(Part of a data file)

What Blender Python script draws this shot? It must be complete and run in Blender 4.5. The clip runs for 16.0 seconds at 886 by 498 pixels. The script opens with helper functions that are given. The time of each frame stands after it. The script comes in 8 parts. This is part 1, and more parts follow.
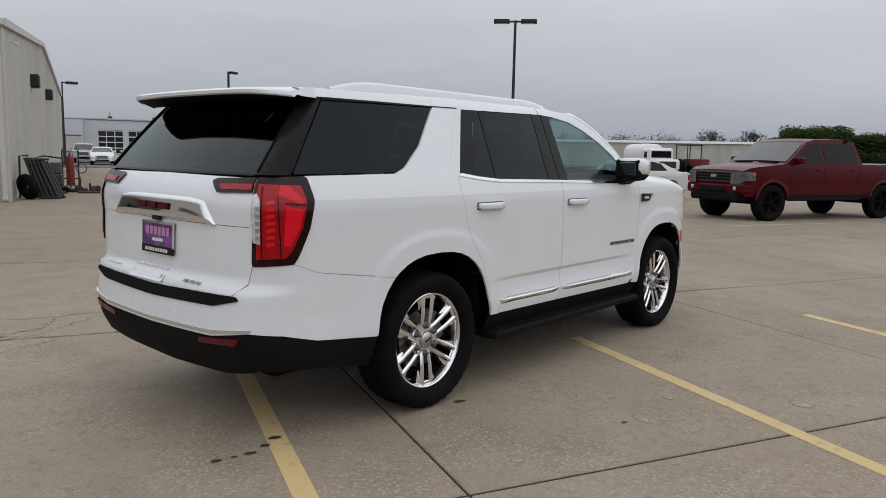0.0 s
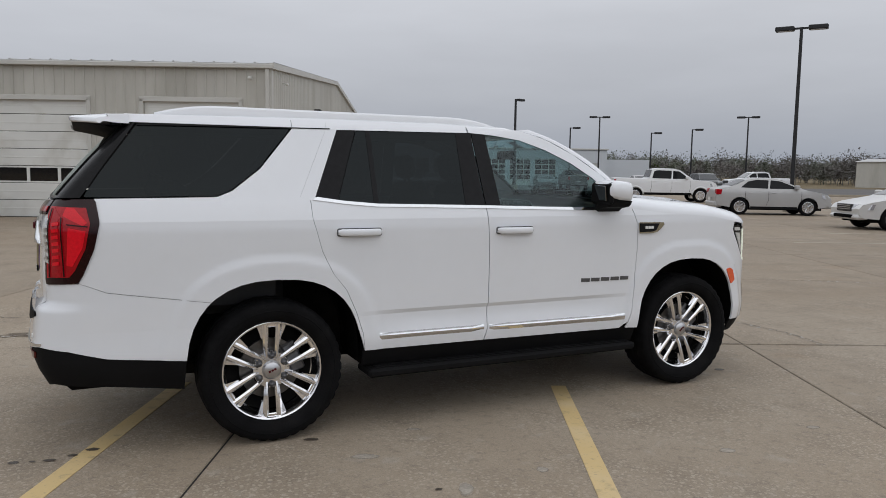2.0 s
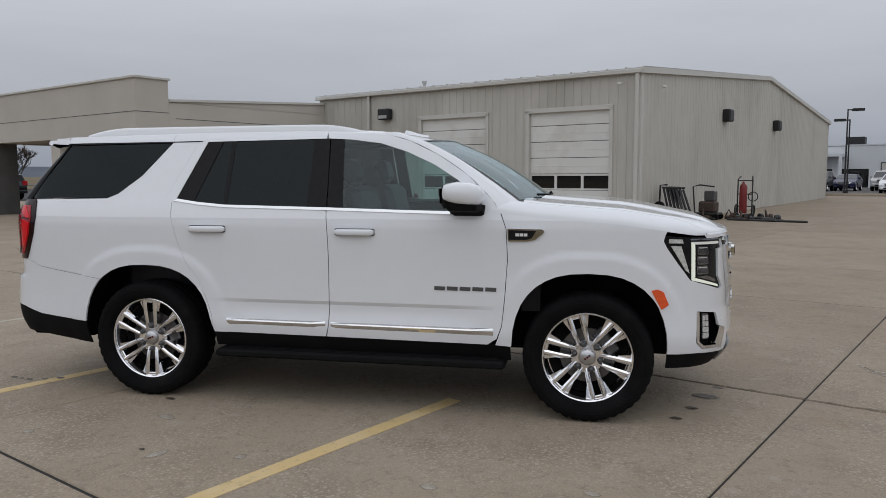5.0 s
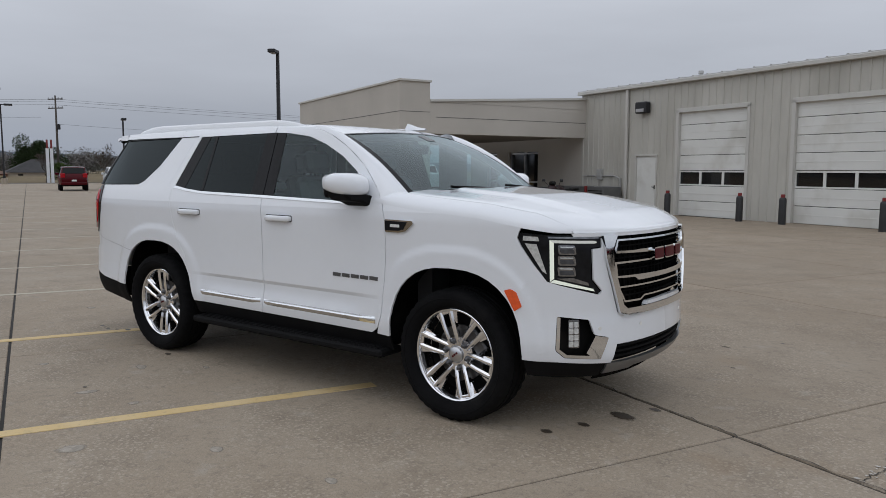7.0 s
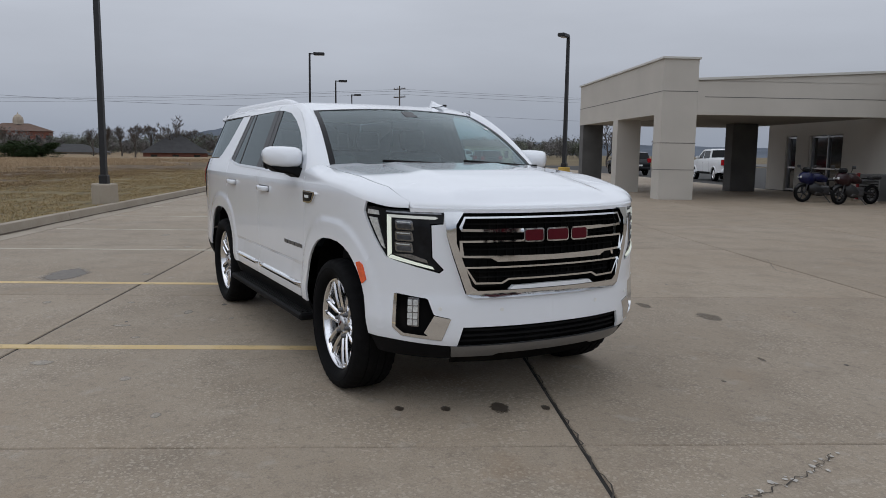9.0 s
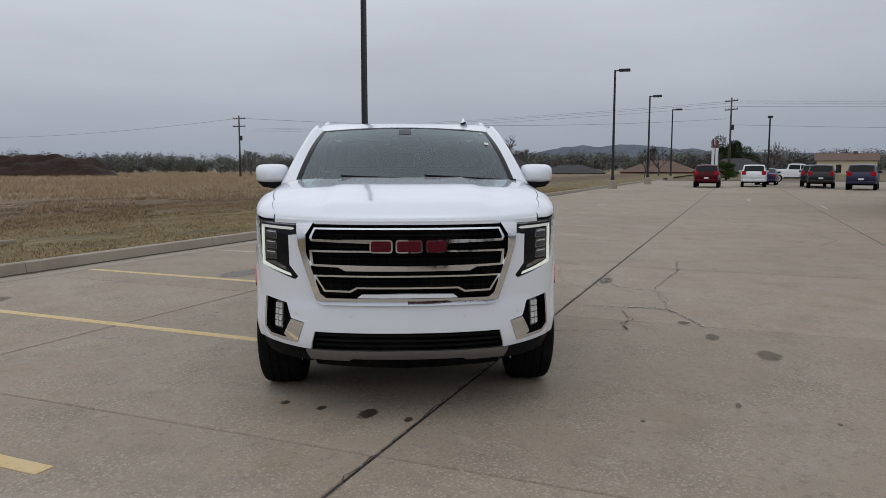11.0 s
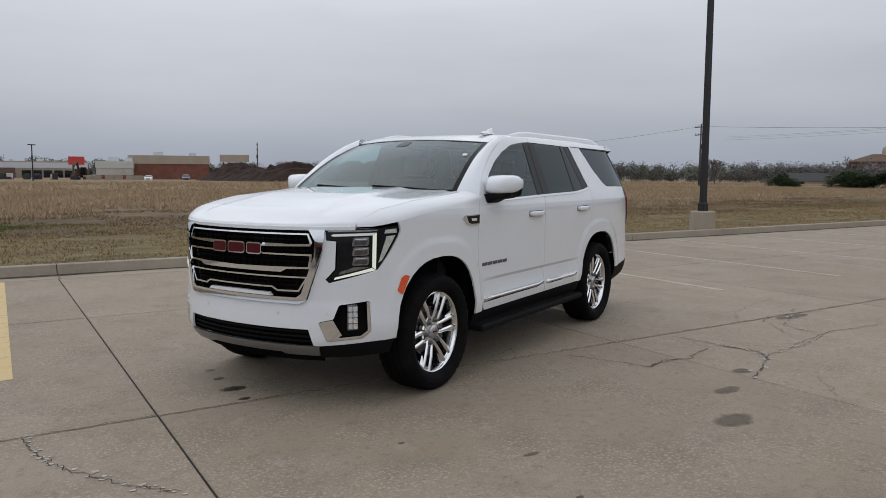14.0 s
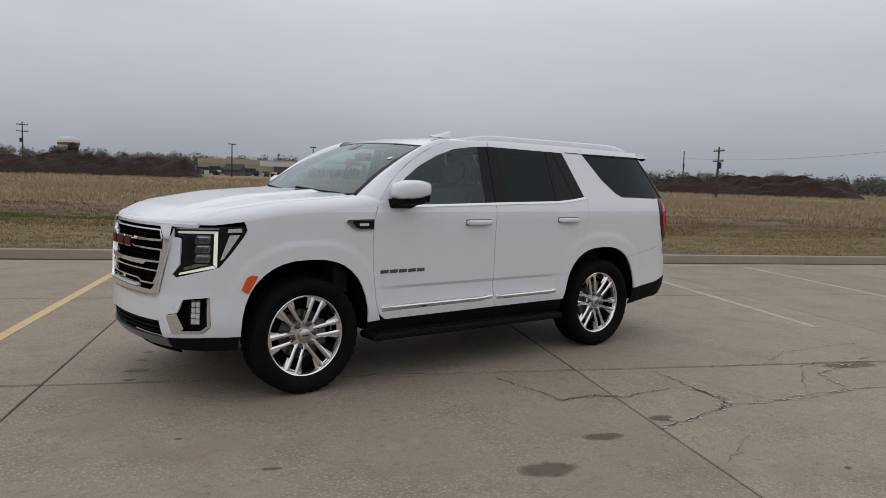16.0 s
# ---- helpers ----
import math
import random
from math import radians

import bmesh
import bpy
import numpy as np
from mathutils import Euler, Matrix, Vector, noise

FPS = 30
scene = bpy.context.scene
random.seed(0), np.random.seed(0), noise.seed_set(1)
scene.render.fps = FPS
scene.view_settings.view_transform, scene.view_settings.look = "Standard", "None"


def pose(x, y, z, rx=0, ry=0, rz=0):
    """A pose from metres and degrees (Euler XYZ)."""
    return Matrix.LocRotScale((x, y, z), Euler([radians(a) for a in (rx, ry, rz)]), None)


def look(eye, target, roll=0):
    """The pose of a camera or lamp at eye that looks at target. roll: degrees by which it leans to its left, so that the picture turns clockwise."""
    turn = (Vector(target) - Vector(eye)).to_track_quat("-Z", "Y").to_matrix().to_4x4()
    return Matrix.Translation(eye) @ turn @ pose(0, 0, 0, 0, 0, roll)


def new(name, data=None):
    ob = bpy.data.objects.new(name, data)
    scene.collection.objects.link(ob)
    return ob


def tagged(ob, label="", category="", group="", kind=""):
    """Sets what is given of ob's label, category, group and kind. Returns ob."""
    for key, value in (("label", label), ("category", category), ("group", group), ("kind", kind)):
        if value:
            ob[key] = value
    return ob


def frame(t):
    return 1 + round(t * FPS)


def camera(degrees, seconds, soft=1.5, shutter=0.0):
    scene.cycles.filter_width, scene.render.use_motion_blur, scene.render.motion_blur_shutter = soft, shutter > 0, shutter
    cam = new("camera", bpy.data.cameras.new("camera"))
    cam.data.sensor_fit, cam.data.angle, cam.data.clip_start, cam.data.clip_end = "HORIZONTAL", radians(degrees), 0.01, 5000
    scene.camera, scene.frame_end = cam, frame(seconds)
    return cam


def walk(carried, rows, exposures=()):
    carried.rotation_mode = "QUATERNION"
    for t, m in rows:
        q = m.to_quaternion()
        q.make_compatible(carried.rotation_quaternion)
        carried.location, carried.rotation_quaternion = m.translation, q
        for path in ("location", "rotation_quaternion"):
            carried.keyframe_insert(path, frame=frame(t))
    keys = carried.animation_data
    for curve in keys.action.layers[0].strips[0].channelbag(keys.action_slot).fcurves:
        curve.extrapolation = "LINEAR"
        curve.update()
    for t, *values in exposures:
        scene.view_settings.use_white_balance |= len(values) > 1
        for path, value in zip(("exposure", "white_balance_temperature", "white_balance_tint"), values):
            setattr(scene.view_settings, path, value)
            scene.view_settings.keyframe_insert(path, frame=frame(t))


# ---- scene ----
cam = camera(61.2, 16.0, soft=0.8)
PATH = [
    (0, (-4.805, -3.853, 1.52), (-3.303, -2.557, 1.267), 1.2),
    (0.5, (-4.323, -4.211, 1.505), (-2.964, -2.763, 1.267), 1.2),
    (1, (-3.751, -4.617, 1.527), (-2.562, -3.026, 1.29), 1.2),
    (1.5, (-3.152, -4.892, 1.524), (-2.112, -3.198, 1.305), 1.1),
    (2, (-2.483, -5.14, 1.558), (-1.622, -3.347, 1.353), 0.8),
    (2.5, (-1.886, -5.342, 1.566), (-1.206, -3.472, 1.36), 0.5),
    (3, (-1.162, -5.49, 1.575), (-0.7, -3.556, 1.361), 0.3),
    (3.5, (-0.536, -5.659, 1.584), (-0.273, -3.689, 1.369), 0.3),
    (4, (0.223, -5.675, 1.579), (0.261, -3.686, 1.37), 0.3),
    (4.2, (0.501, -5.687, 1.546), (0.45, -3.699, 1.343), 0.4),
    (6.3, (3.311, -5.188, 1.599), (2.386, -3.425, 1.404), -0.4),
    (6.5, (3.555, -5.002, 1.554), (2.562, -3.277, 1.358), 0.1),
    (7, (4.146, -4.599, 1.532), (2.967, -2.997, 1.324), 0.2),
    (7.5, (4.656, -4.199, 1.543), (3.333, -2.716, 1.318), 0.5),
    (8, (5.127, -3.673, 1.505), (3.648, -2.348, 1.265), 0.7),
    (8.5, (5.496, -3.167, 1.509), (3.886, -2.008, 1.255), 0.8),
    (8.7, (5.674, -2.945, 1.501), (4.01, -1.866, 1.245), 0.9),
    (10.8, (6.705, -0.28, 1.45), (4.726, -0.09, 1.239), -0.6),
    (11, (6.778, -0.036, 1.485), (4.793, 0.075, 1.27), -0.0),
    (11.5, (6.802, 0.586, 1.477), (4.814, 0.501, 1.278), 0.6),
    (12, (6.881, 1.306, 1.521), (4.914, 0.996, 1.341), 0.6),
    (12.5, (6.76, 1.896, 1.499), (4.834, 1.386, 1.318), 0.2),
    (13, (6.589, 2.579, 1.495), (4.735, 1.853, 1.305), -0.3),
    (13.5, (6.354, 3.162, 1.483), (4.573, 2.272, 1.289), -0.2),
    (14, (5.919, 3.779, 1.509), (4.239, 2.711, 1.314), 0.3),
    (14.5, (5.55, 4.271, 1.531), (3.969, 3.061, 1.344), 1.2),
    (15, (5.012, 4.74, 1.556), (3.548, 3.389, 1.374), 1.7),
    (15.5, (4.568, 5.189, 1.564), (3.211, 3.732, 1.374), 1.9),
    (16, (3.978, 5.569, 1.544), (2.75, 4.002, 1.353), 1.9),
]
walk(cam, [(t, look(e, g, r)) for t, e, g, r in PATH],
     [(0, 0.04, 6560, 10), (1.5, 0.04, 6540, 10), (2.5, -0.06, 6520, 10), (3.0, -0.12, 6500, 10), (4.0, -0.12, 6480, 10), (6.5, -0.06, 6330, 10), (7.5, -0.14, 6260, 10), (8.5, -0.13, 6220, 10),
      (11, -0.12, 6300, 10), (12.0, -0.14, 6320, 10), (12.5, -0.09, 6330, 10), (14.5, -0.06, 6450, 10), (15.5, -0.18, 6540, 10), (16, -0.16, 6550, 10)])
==
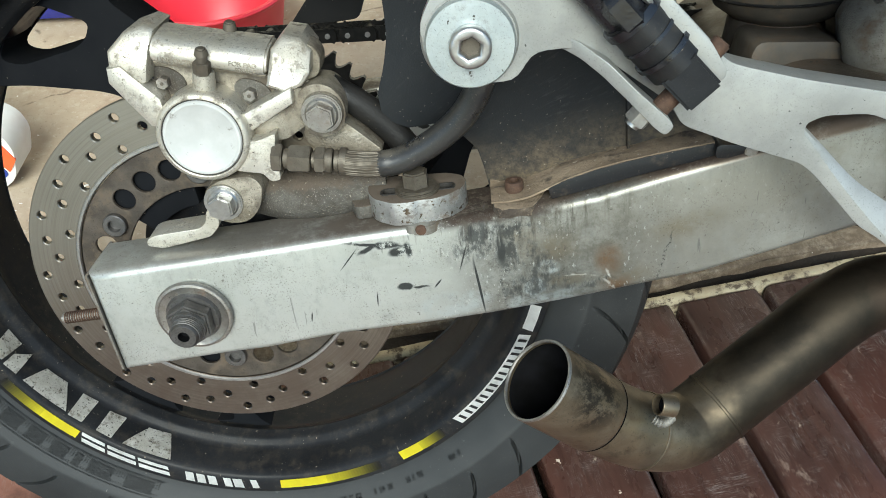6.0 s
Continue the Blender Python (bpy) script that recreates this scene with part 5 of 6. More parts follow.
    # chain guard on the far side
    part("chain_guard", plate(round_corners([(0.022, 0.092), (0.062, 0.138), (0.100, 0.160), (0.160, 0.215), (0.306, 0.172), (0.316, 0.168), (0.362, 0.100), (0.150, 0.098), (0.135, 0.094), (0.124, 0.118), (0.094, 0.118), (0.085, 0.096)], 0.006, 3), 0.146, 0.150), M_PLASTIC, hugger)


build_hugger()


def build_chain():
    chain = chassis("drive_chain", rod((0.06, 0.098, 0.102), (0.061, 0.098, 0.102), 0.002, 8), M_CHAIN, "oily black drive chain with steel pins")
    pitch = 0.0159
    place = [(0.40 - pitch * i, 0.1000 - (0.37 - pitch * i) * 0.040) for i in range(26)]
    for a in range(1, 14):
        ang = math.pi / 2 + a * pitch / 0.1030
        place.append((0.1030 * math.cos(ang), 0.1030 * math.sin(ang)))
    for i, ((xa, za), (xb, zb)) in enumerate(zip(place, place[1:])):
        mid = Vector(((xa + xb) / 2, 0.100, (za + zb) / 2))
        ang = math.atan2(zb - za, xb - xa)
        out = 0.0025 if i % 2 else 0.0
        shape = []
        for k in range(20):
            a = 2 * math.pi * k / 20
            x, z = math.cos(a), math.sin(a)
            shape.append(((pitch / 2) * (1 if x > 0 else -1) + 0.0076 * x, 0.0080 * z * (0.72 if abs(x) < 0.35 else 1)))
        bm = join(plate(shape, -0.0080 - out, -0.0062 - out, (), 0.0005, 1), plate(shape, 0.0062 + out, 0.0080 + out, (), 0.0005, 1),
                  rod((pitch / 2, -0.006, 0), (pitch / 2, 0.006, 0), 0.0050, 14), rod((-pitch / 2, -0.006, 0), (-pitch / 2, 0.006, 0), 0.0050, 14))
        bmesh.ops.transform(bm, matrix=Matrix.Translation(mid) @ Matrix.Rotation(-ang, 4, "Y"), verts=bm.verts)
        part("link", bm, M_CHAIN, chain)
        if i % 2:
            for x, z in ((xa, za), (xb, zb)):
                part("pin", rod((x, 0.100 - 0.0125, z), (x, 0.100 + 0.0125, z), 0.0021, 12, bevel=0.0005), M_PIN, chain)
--
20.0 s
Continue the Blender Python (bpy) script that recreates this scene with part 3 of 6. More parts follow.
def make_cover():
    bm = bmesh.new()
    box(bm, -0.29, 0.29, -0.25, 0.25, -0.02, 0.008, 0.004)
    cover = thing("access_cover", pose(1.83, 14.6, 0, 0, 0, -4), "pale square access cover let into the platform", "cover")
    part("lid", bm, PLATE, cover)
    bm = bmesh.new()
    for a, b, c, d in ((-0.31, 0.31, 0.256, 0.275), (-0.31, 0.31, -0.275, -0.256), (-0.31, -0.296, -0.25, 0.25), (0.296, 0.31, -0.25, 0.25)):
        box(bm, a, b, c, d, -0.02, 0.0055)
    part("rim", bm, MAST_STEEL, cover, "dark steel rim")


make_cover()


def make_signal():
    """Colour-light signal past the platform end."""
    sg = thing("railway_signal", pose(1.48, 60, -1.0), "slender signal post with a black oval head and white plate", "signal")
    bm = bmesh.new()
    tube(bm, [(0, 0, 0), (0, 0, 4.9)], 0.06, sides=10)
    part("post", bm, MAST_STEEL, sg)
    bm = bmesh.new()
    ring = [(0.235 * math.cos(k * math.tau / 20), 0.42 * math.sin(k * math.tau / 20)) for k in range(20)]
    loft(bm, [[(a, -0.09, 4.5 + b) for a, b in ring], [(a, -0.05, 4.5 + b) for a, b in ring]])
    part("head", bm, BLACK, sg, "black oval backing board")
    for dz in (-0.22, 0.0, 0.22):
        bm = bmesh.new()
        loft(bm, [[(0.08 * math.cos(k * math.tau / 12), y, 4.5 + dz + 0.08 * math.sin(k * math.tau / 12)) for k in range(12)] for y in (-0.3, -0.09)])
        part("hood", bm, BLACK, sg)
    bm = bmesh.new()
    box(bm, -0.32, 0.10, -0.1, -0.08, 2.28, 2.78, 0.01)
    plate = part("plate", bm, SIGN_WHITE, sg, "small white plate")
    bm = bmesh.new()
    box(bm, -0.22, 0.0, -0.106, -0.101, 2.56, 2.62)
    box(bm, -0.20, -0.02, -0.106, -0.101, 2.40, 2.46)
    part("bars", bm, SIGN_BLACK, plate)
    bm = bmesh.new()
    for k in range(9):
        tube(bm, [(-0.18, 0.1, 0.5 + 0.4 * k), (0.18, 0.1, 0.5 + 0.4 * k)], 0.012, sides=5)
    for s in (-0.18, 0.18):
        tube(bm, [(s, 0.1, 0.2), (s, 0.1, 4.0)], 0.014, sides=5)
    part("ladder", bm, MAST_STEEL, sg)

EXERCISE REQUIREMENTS
Track down every line with the word "Euler" and copy it.

ANSWER FOR THIS EXERCISE
from mathutils import Euler, Matrix, Vector, noise
    """A pose from metres and degrees (Euler XYZ)."""
    return Matrix.LocRotScale((x, y, z), Euler([radians(a) for a in (rx, ry, rz)]), None)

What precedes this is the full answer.